Disconnect to connect

Last time I totally disconnected from any kind of digital device was during my honeymoon. Almost three years ago. Since then I can’t remember a day without phones, computers, emails and social media.

Many of us have this urge to check for new messages, the latest emails or recent likes all day long. We are doing this everywhere: at dinner parties, during meetings, before going to bed, in restaurants...

It just never stops. Research suggests that on average we’re checking our phones 150 times a day! 


Why can’t we disconnect?

I’ve come to realize that the origin of this over-connectivity is fear. We’re afraid that if not online we’re going to miss out on something important. We’re not sure exactly what, but we don’t want to miss it.

Today tools and applications allow you to be hyper-connected. But you don’t have to use them. No one is forcing you.

Maybe you feel messages or calls need to be answered within a certain period of time. Whether that’s what people really expect, or only a perception. The result is the same.

Maybe you’re addicted to the little dopamine shots that come with every new notification. Just like sugar, cigarettes or alcohol.

Always being connected isn’t something I’m proud of. It doesn’t feel good. It’s a problem I’ve been trying to solve for a while now. And from the conversations I have, I think many people are facing the same problem.  

Here’s why it really is a problem…


Constant interruptions damage your ability to focus

Have you noticed how you’re constantly shifting in between tasks: writing a mail, checking a message, back to mail, a call comes in, a Facebook notification, back to mail…?

We’re constantly interrupted, and can’t focus on a task for more than a couple of minutes. Even when we’re not interrupted by our phone or computer, we interrupt ourselves and check if we haven’t missed anything.

Research reveals human attention span has fallen from an average of 12 seconds to 8 seconds over the last 15 years. We have now a lower attention span than a goldfish…


You lose your connection with others

You know how important it is to spend time with people you care about. And you know how much you can learn from other people. But you’re not really present if you decide to spend that time looking at a screen.  

By doing this, you miss out on deepening relationships with family, friends and colleagues, and on making great connections.

Try to be really present, wherever you are, connect with the people around you, start a conversation with a stranger, and see how good it feels!

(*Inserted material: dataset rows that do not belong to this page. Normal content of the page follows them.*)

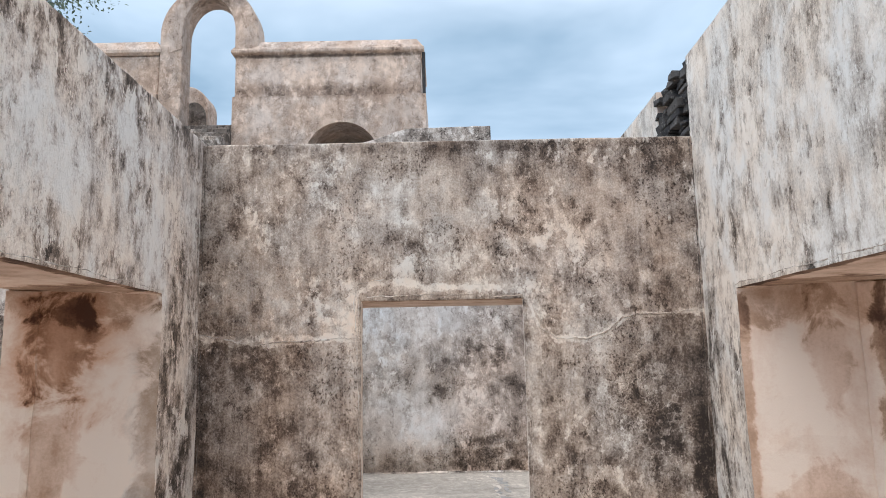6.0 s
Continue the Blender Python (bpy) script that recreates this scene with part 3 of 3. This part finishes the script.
# Unseen slabs added to keep daylight out of the two front window openings.
for wall, x0, x1, low, high in ((wall_left, XLO + 0.01, XLO + 0.11, 1.05, 2.2), (wall_right, XRO - 0.11, XRO - 0.01, 1.04, 2.18)):
    bm = bmesh.new()
    block(bm, x0, x1, 3.3, 4.95, low, high, 0.004)
    part("daylight_stop", bm, mat_reveal, wall, "added unseen slab closing the window opening")


def splay(co):
    """The middle doorway's jambs: a straight stretch, then a splay towards the back room."""
    d = min(YD2 - YD, max(0.0, co.y - YD))
    if abs(co.x) < 1.25 and co.z < 2.3:
        reach = 1.0 if abs(co.x) <= 0.69 else (1.25 - abs(co.x)) / 0.56
        knee, first, second = (0.136, 0.07, 0.55) if co.x < 0 else (0.408, 0.2, 0.5)
        out = first * min(d, knee) + second * max(0.0, d - knee)
        co = Vector((co.x + math.copysign(out * reach, co.x), co.y, co.z))
    return co


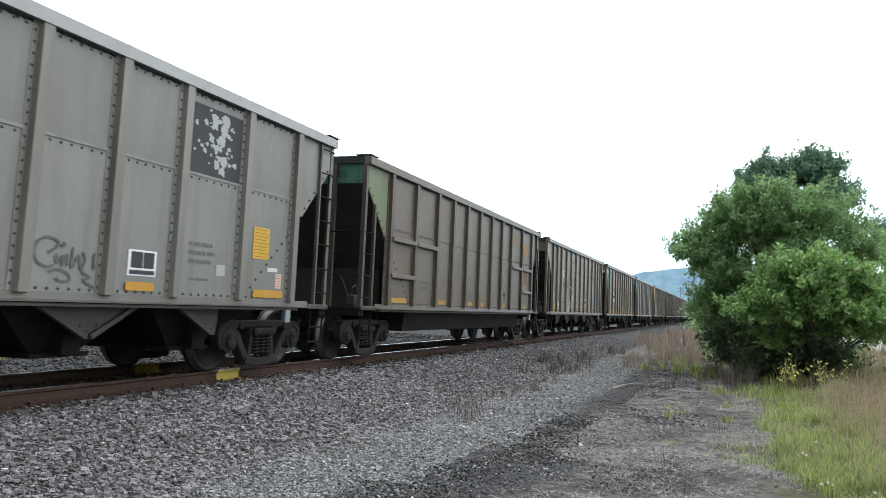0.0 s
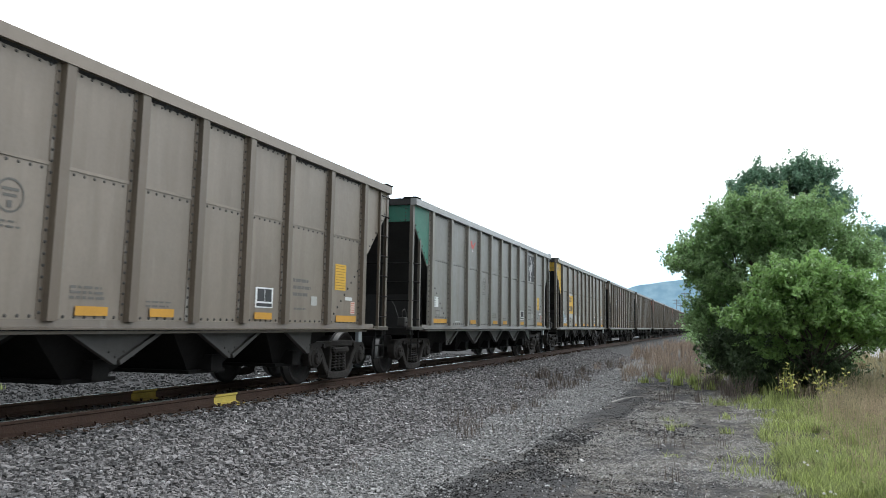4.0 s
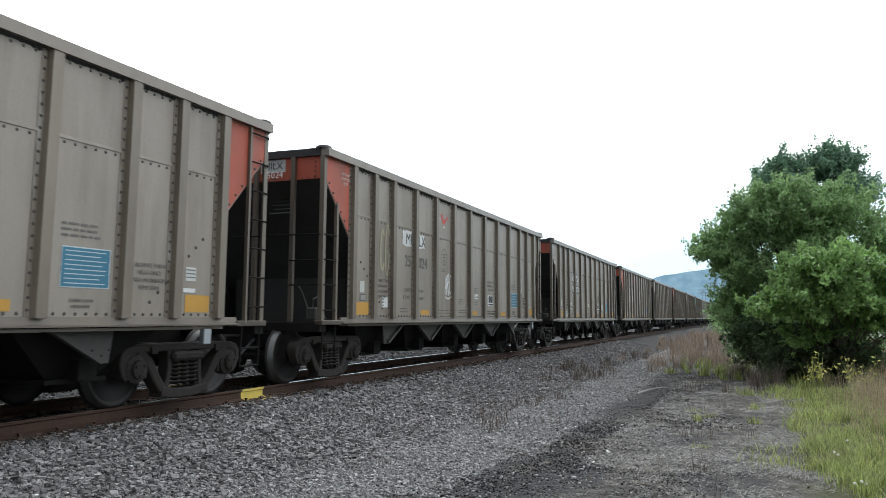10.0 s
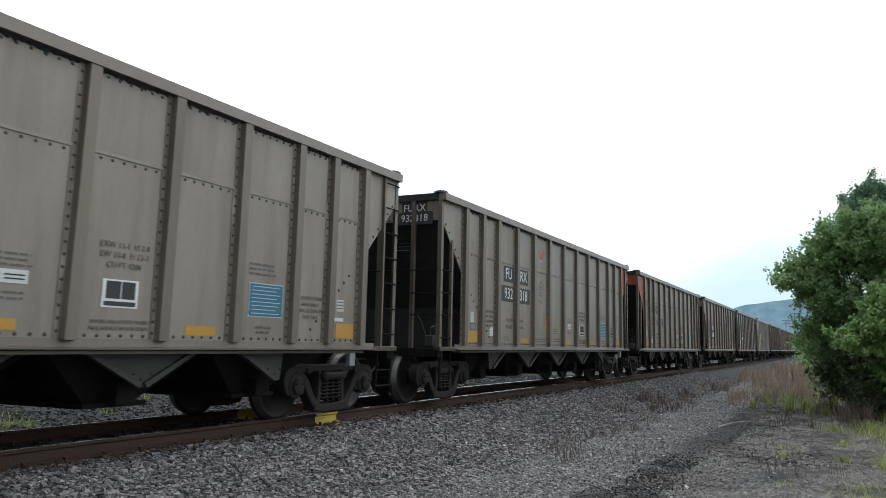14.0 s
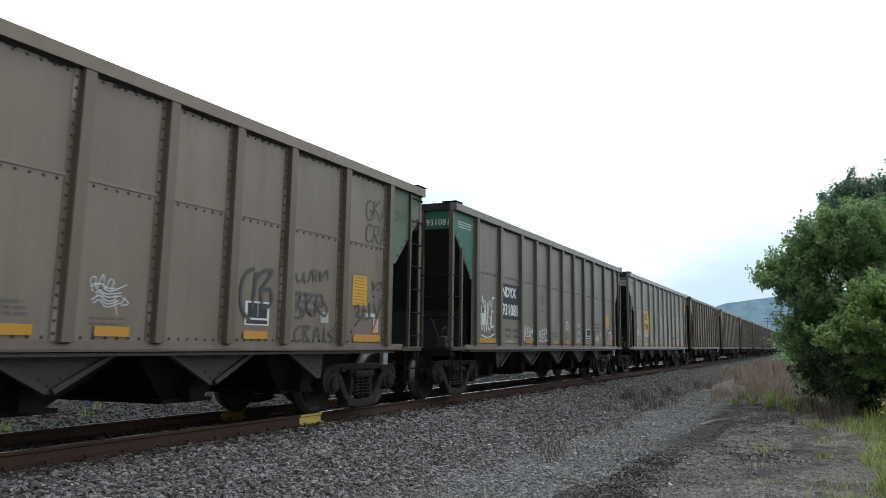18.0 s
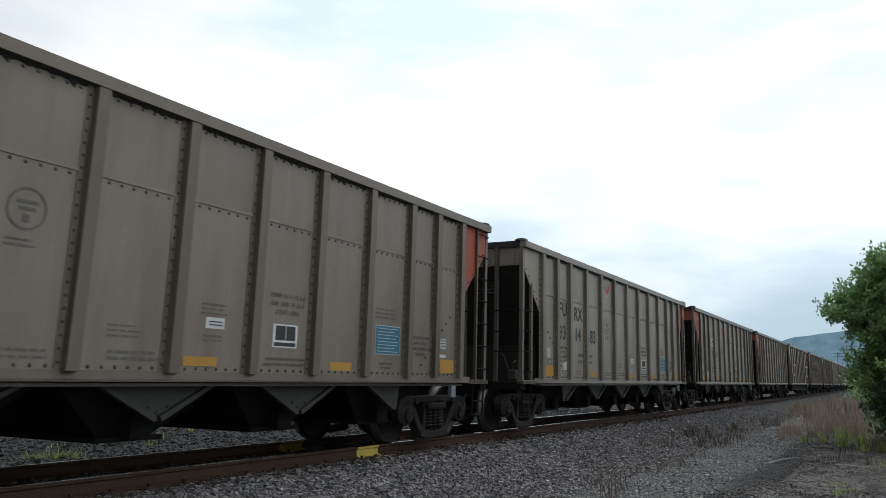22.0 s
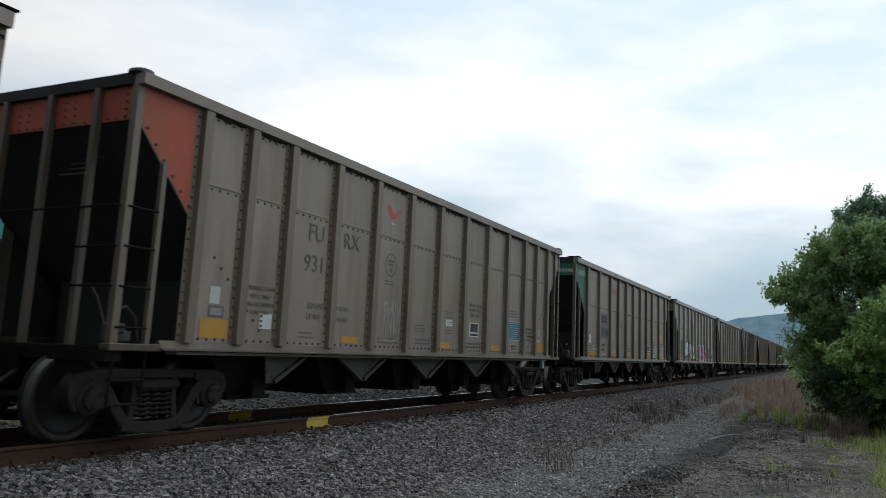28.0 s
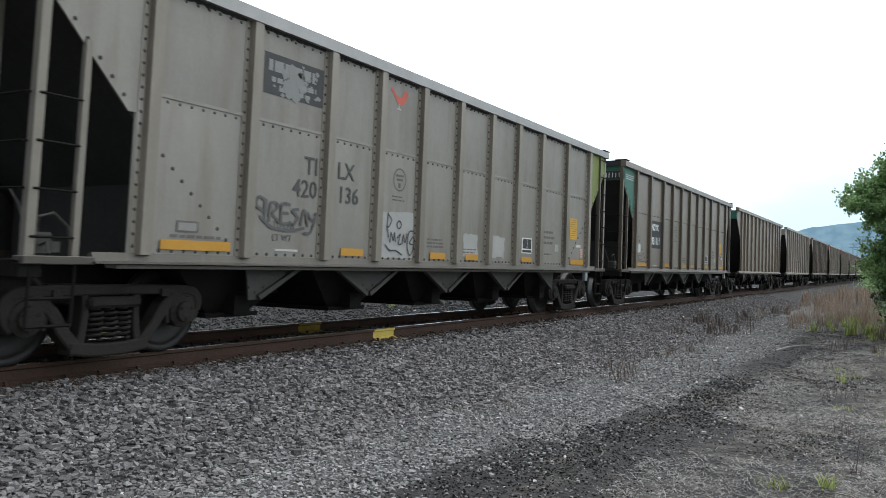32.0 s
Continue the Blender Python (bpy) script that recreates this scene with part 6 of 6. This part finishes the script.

You don't connect with yourself.

When was the last time you sat quiet, alone, some place nice, without doing anything? Just being and thinking?

Maybe it seems very difficult to be somewhere and just do nothing. Not tackling another point on your actions list, doing the laundry, cleaning or driving. Just sitting quietly. Reflecting. Doing some creative thinking or letting your mind wander.

We used to have these little gaps before, for thinking. But now what do we do, when we’re 10 minutes early to a meeting, or taking the train, or we have a moment alone at home, at work, in a restaurant, at a party? We quickly check our phones. “Oh please, don’t let me be alone with myself for 5 minutes”.

But why are these pauses so important? You need some time to unplug. Switch your brain off. Recharge. Away from all the noise and information. Walk in the woods, sit on a bench in a park. You need this physical and mental pause to be happy, more productive and creative.


How you can take back control

If this constant flow of information feels exhausting and overwhelming, you can bring it back to a reasonable level. It is possible to enjoy all the benefits of the digital era and take care of your health, your relationships and yourself.

You just need to apply some new rules where you are in control of your digital time, consciously deciding when to connect and when to unplug.


Your Challenge:

Find one way to be a bit less connected in the upcoming weeks. Find something that works for you. There’s no need to be extreme.

Here are some ideas to get you started:

Morning: Leave your phone off for an extra hour when you wake.

I wake up around 6 am but I don’t turn my phone on before 8 am. I know that by switching on the internet, my mind will start going through all the actions of my inbox. I want to take time to prepare my day and enjoy breakfast with my family peacefully. What could you do with an extra hour or two of peace?

During the day: Turn your internet access off for an hour or two.

I switch off the internet for several blocks during the day in order to be able to focus better. When working on something important, I close Outlook too, so I can’t check my emails all the time.

In the evening: Turn your phone off as you wind down for bed.

I switch off my phone completely by 9pm, and as a general rule, turn off all devices by 9.30PM. The phone is switched off in the bedroom.

At the weekend: Pick one day a week where you plan to be offline for 90% of your day. Take a complete break!

On holiday: Every 6 to 8 weeks, try taking a couple of days off. Go on a small trip. Make it as technology free as possible.

Remind yourself how good it feels to be completely disconnected!